If you were hoping to make any modifications to your T-Mobile G2, my apologies. Because the phone apparently ships with a rootkit that will override any changes you make to Android and reinstall the original firmware. That ain't right. UPDATED:
According to the New America Foundation, "one of the microchips embedded into the G2 prevents device owners from making permanent changes that allow custom modifications to the the Android operating system." The full 40-page blow-by-blow of the Dev Forum's thwarted attempts can be found here.
Between this and Motorola's Droid X eFuse kill switch, there's an unsettling—and growing—arrogance. An attitude that says you may have just paid for your phone, but you don't own it. Because if you truly owned it, you'd be able to modify it however you pleased. It's like buying a car and being told you can't buy new Bridgestones a month later. Or more relevantly, as NAF points out: it's like installing Linux on a Windows computer one night, and waking up to find Vista back in place.
So that G2 you bought? It's not yours. It's HTC and T-Mobile's. You're just borrowing it, and the terms of the loan are entirely non-negotiable.
UPDATE: Here's T-Mobile's statement confirming the restrictions:
Code-Level Modifications to the G2
As pioneers in Android-powered mobile devices, T-Mobile and HTC strive to support innovation. The T-Mobile G2 is a powerful and highly customizable Android-powered smartphone, which customers can personalize and make their own, from the look of their home screen to adding their favorite applications and more.

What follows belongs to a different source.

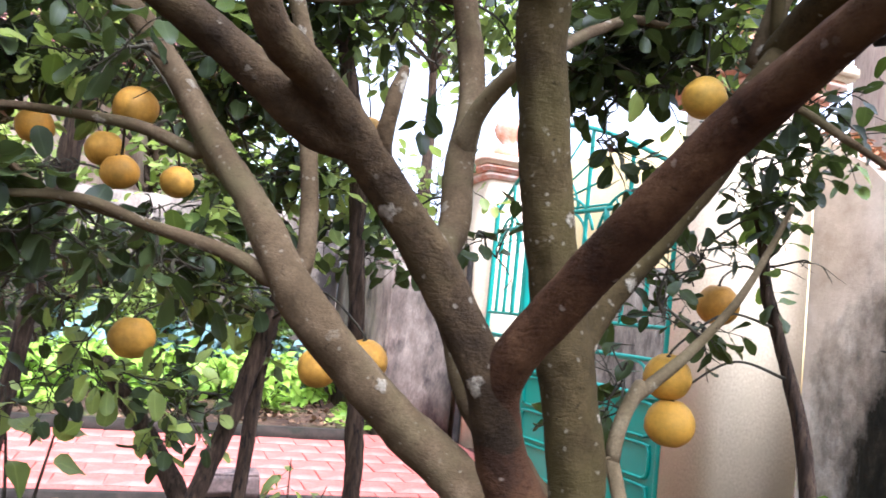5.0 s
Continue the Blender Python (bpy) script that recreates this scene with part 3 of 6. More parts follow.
def pillar(name, y0, y1, material, label):
    ob = thing(name, (3.25, (y0 + y1) / 2, 0), label, "gate pillar", "gate pillars")
    part("shaft", box_bm(3.0, 3.5, y0, y1, -0.05, 2.58, 0.012), material, ob)
    part("moulding", box_bm(2.95, 3.55, y0 - 0.05, y1 + 0.05, 2.58, 2.65, 0.02), CORNICE, ob, "terracotta painted moulding")
    part("moulding", box_bm(2.90, 3.60, y0 - 0.10, y1 + 0.10, 2.65, 2.71, 0.02), CORNICE, ob, "terracotta painted moulding")
    part("cap", box_bm(2.86, 3.64, y0 - 0.14, y1 + 0.14, 2.71, 2.80, 0.025), PILLAR_CREAM, ob, "cream cap slab")
    part("plinth", box_bm(3.08, 3.42, y0 + 0.08, y1 - 0.08, 2.80, 2.95, 0.02), CORNICE, ob)
    bm = bmesh.new()
    rings = [(0.05, 2.95), (0.09, 2.97), (0.06, 3.0), (0.12, 3.06), (0.15, 3.14), (0.12, 3.23), (0.05, 3.28), (0.03, 3.34), (0.0, 3.36)]
    loops = []
    for r, z in rings:
        loops.append([bm.verts.new((3.25 + max(r, 0.002) * math.cos(a * math.pi / 8), (y0 + y1) / 2 + max(r, 0.002) * math.sin(a * math.pi / 8), z)) for a in range(16)])
    for lo, hi in zip(loops, loops[1:]):
        for k in range(16):
            bm.faces.new((lo[k], lo[(k + 1) % 16], hi[(k + 1) % 16], hi[k]))
    part("finial", bm, CORNICE, ob, "small terracotta urn finial")
    return ob


pillar("gate_pillar", 3.35, 3.87, PILLAR_CREAM, "cream painted square gate pillar with terracotta cornice")
pillar("gate_pillar", 6.98, 7.5, PILLAR_CREAM, "cream painted square gate pillar beside the old wall")


# ---- the gate: two leaves of green painted steel ----
def bar(ob, name, pts, r=0.013, sides=6):
    return link_data(name, mesh_of(name, *tube_data([(*p, r) for p in pts], sides, 0.05)), GATE_GREEN, ob)


def gate_leaf(hinge, free, rise):
    """A leaf from its hinge to its free end: sheet panels below, bars and arches above."""
    h, f = Vector((*hinge, 0)), Vector((*free, 0))
    along, length = (f - h).normalized(), (f - h).length
    out = along.cross(Vector((0, 0, 1)))
    ob = thing("gate_leaf", ((h + f) / 2)[:], "green painted steel gate leaf with arched bars, slightly open", "gate", "gate leaves")

    def at(u, z, d=0.0):
        p = h + along * (u * length) + out * d
        return (p.x, p.y, z)

    top = lambda u: 2.25 + rise * math.sin(u * math.pi / 2)
    for u, r in ((0.0, 0.026), (1.0, 0.032)):
        bar(ob, "stile", [at(u, 0.05), at(u, 1.0), at(u, top(u) if u else 2.3)], r, 8)
    for z, r in ((0.08, 0.024), (0.86, 0.024), (1.08, 0.016), (1.28, 0.015), (2.05, 0.018)):
        bar(ob, "rail", [at(0, z), at(0.5, z), at(1, z)], r)
    bar(ob, "top_rail", [at(u / 10, top(u / 10)) for u in range(11)], 0.018)
    bm = bmesh.new()
    a = [bm.verts.new(at(u, z, d)) for d in (-0.004, 0.004) for u, z in ((0.01, 0.09), (0.99, 0.09), (0.99, 0.85), (0.01, 0.85))]
    for q in ((0, 1, 2, 3), (7, 6, 5, 4), (0, 4, 5, 1), (1, 5, 6, 2), (2, 6, 7, 3), (3, 7, 4, 0)):
        bm.faces.new([a[k] for k in q])
    bmesh.ops.recalc_face_normals(bm, faces=bm.faces[:])
    part("panel", bm, GATE_GREEN, ob, "green sheet steel panel", smooth=False)
    for i in range(2):
        for j in range(3):
            u0, u1, z0, z1, c = 0.05 + 0.47 * i, 0.46 + 0.47 * i, 0.13 + 0.245 * j, 0.33 + 0.245 * j, 0.05
            cu = c / length
            ring = [(u0 + cu, z0), (u1 - cu, z0), (u1 - cu * 0.3, z0 + c * 0.3), (u1, z0 + c), (u1, z1 - c), (u1 - cu * 0.3, z1 - c * 0.3), (u1 - cu, z1), (u0 + cu, z1), (u0 + cu * 0.3, z1 - c * 0.3), (u0, z1 - c), (u0, z0 + c), (u0 + cu * 0.3, z0 + c * 0.3), (u0 + cu, z0)]
            for d in (-0.012, 0.012):
                bar(ob, "panel_frame", [at(u, z, d) for u, z in ring], 0.011)
    for k in range(1, 7):
        u = k / 7
        bar(ob, "upright", [at(u, 1.28), at(u, 1.7), at(u, 2.05 if k % 2 else top(u))], 0.016 if k % 3 else 0.02)
    for u0, u1 in ((0.11, 0.44), (0.56, 0.89)):
        mid, half = (u0 + u1) / 2, (u1 - u0) / 2
        bar(ob, "arch", [at(mid + half * math.cos(a * math.pi / 8), 1.82 + 0.24 * math.sin(a * math.pi / 8)) for a in range(9)], 0.012)
        bar(ob, "arch", [at(mid + 1.32 * half * math.cos(a * math.pi / 10), 1.80 + 0.36 * math.sin(a * math.pi / 10)) for a in range(1, 10)], 0.012)
        for a in (2, 3.5, 5, 6.5, 8):
            bar(ob, "spoke", [at(mid + half * math.cos(a * math.pi / 10), 1.82 + 0.24 * math.sin(a * math.pi / 10)), at(mid + 1.32 * half * math.cos(a * math.pi / 10), 1.80 + 0.36 * math.sin(a * math.pi / 10))], 0.009)
        bar(ob, "loop", [at(u0, 0.87), at(u0, 1.0), at(u0 + 0.04, 1.06), at(mid, 1.07)], 0.012)
    for k in range(6):
        a = k * math.pi / 10
        bar(ob, "ray", [at(1 - 0.12 * math.cos(a), 2.08 + 0.08 * math.sin(a)), at(1 - 0.6 * math.cos(a), min(2.08 + 0.62 * math.sin(a), top(1 - 0.6 * math.cos(a)) - 0.01))], 0.009)
    bar(ob, "arc", [at(1 - 0.36 * math.cos(k * math.pi / 16), 2.06 + 0.36 * math.sin(k * math.pi / 16)) for k in range(9)], 0.011)
    return ob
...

The HTC software implementation on the G2 stores some components in read-only memory as a security measure to prevent key operating system software from becoming corrupted and rendering the device inoperable. There is a small subset of highly technical users who may want to modify and re-engineer their devices at the code level, known as "rooting," but a side effect of HTC's security measure is that these modifications are temporary and cannot be saved to permanent memory. As a result the original code is restored.